→ Requirement
Provide an exact copy of the data, excluding the images.

→ Given information
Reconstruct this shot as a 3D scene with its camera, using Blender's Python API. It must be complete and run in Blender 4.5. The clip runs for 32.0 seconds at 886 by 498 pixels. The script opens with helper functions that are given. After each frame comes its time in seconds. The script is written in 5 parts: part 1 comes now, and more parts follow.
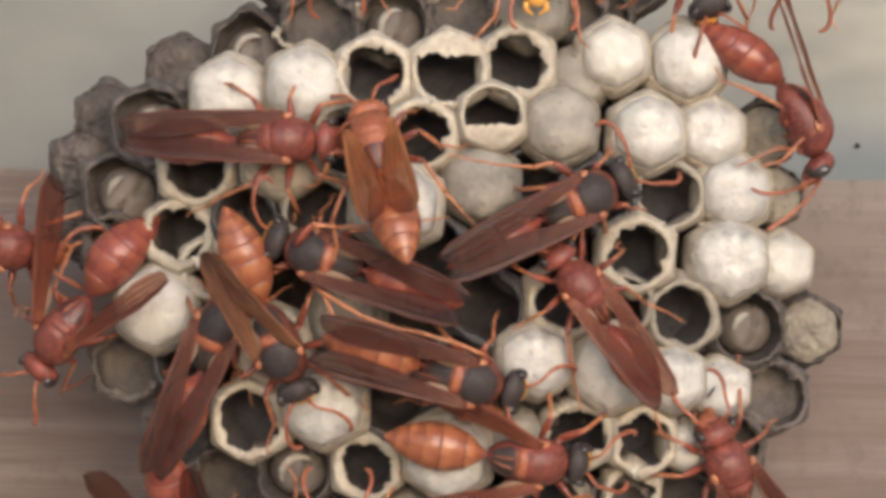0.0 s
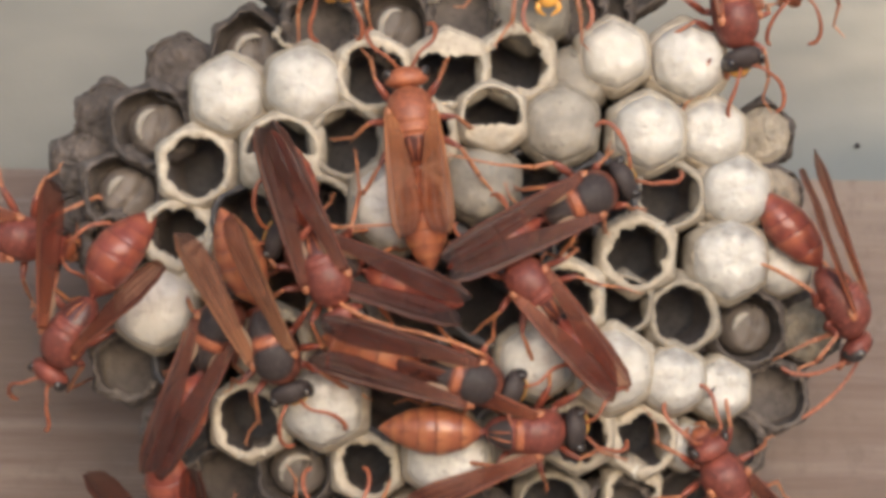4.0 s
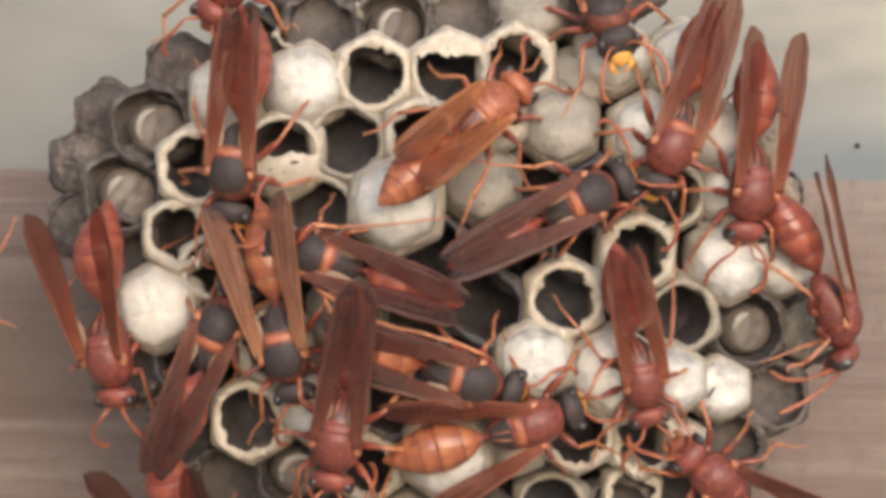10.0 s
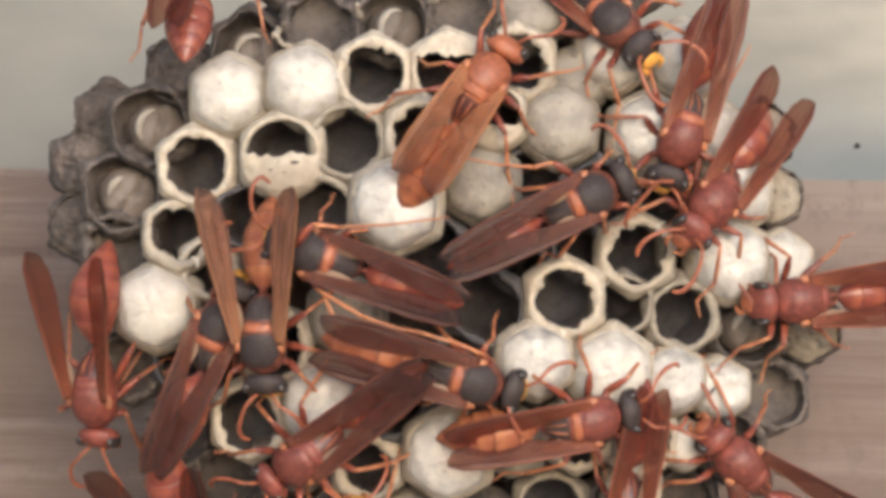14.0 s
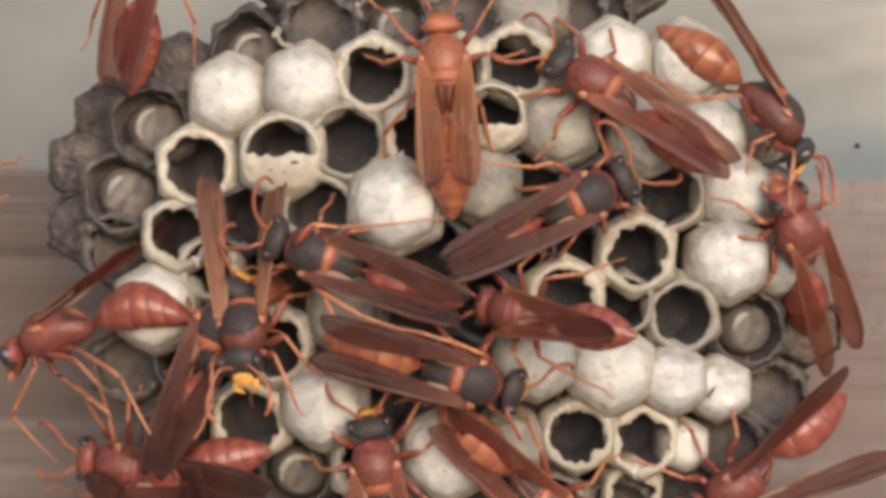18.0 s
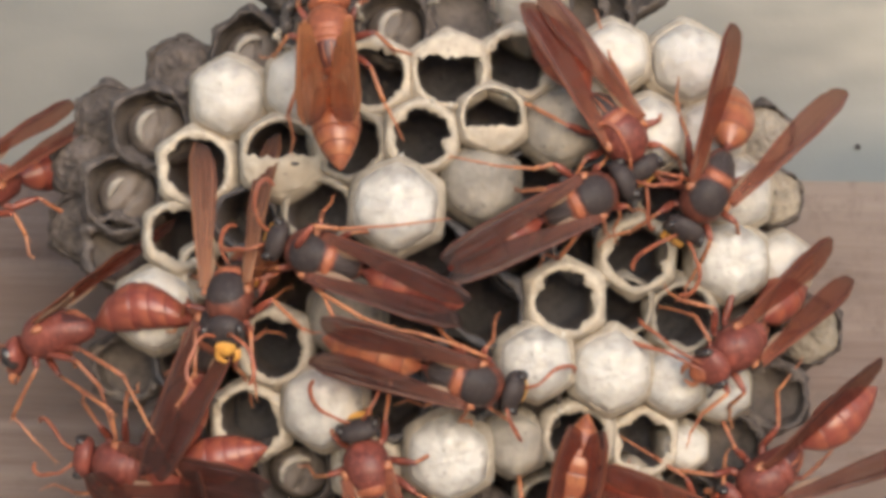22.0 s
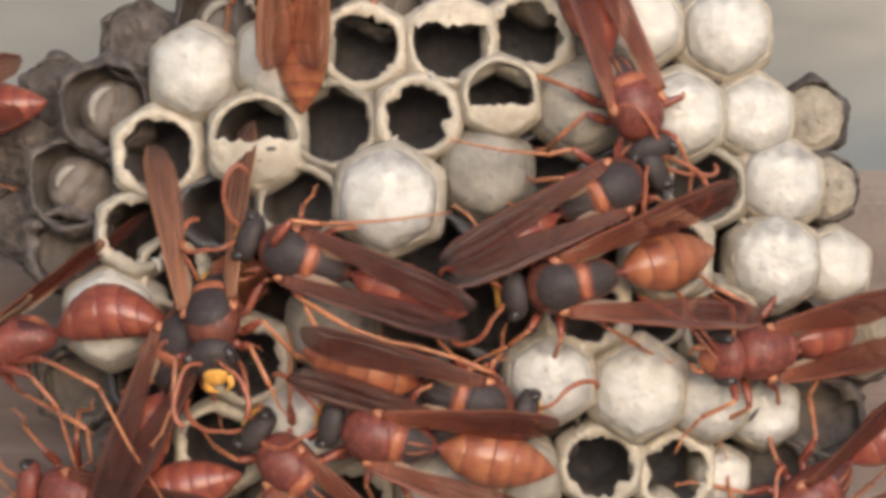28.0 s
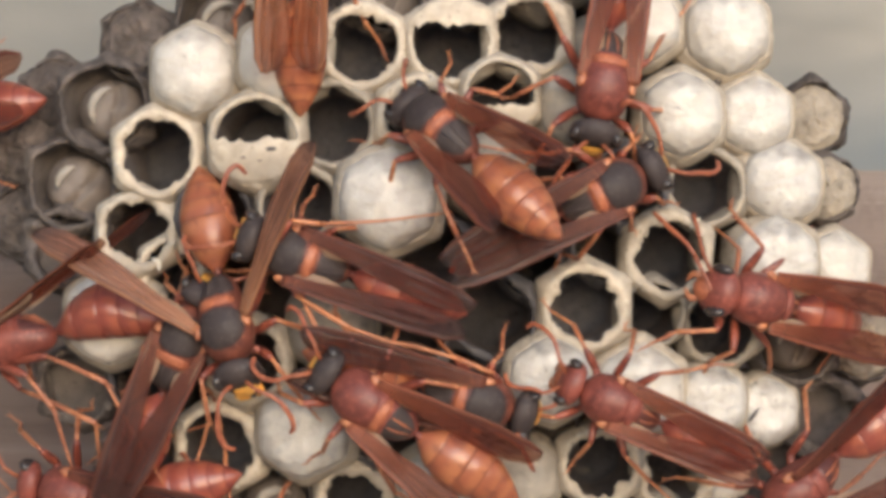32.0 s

→ The response
Reconstruct this shot as a 3D scene with its camera, using Blender's Python API. It must be complete and run in Blender 4.5. The clip runs for 32.0 seconds at 886 by 498 pixels. The script opens with helper functions that are given. After each frame comes its time in seconds. The script is written in 5 parts: part 1 comes now, and more parts follow.
0.0 s
4.0 s
10.0 s
14.0 s
18.0 s
22.0 s
28.0 s
32.0 s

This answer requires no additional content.